§ **DATASET SECTION**
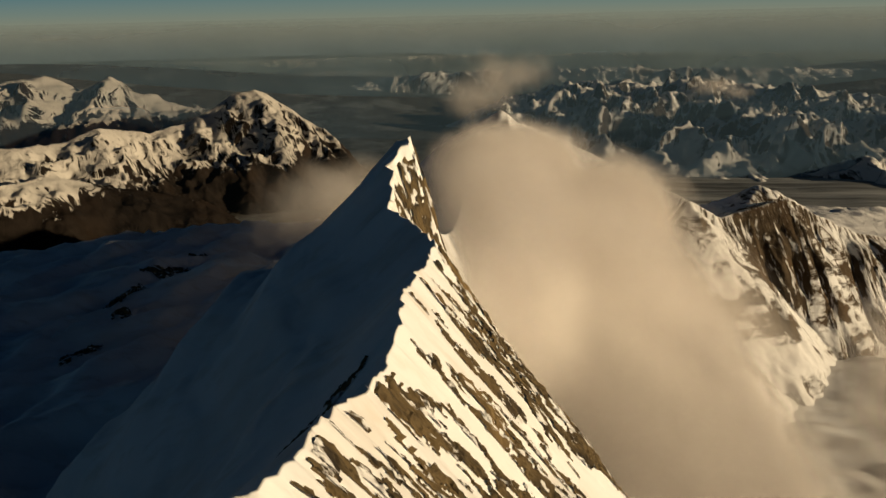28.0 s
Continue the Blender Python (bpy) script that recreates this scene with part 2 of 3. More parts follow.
def main_surface(s, d):
    """The ridge's snow surface at s along the flight and d across (right positive)."""
    cx, cz = spline(CREST, s)
    a = np.abs(d)
    cx = cx + 0.34 * (ridged(s / 1.9 + 3.3, s * 0 + 2.5, 3, 2) - 0.5) * np.exp(-a / 2.0)
    cx = cx + (0.32 * fbm(s / 2.6, s * 0 + 0.5, 4, 6) + 0.35 * fbm(s / 7, s * 0 + 7.5, 3, 4)) * np.exp(-a / 12)
    knob = smooth(198, 206, s) * smooth(228, 220, s)
    craggy = smooth(164, 178, s) * smooth(228, 220, s)
    cx = cx + knob * (0.9 * fbm(s / 2.4, s * 0 + 8.5, 3, 1) + 0.9 * fbm(s / 0.9, s * 0 + 4.5, 3, 6)) * np.exp(-a / 3)
    cx = cx + 0.55 * craggy * fbm(s / 1.3, s * 0 + 1.5, 4, 3, 0.7) * np.exp(-a / 2.5)
    cz = cz + (0.22 + 0.7 * knob) * fbm(s / 2.3, s * 0 + 3.5, 4, 7) * np.exp(-a / 8) + 0.75 * craggy * fbm(s / 1.1, s * 0 + 5.5, 4, 2, 0.7) * np.exp(-a / 2.5)
    steep = spline(STEEP, s - 0.4 * np.clip(d, 0, 110) * smooth(178 + 0.4 * np.clip(d, 0, 110) * 0.6, 166 + 0.4 * np.clip(d, 0, 110) * 0.6, s))[0]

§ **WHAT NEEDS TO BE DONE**
Write out the whole listing exactly, and drop the pictures.

§ **PROBLEM SOLUTION**
28.0 s
Continue the Blender Python (bpy) script that recreates this scene with part 2 of 3. More parts follow.
def main_surface(s, d):
    """The ridge's snow surface at s along the flight and d across (right positive)."""
    cx, cz = spline(CREST, s)
    a = np.abs(d)
    cx = cx + 0.34 * (ridged(s / 1.9 + 3.3, s * 0 + 2.5, 3, 2) - 0.5) * np.exp(-a / 2.0)
    cx = cx + (0.32 * fbm(s / 2.6, s * 0 + 0.5, 4, 6) + 0.35 * fbm(s / 7, s * 0 + 7.5, 3, 4)) * np.exp(-a / 12)
    knob = smooth(198, 206, s) * smooth(228, 220, s)
    craggy = smooth(164, 178, s) * smooth(228, 220, s)
    cx = cx + knob * (0.9 * fbm(s / 2.4, s * 0 + 8.5, 3, 1) + 0.9 * fbm(s / 0.9, s * 0 + 4.5, 3, 6)) * np.exp(-a / 3)
    cx = cx + 0.55 * craggy * fbm(s / 1.3, s * 0 + 1.5, 4, 3, 0.7) * np.exp(-a / 2.5)
    cz = cz + (0.22 + 0.7 * knob) * fbm(s / 2.3, s * 0 + 3.5, 4, 7) * np.exp(-a / 8) + 0.75 * craggy * fbm(s / 1.1, s * 0 + 5.5, 4, 2, 0.7) * np.exp(-a / 2.5)
    steep = spline(STEEP, s - 0.4 * np.clip(d, 0, 110) * smooth(178 + 0.4 * np.clip(d, 0, 110) * 0.6, 166 + 0.4 * np.clip(d, 0, 110) * 0.6, s))[0]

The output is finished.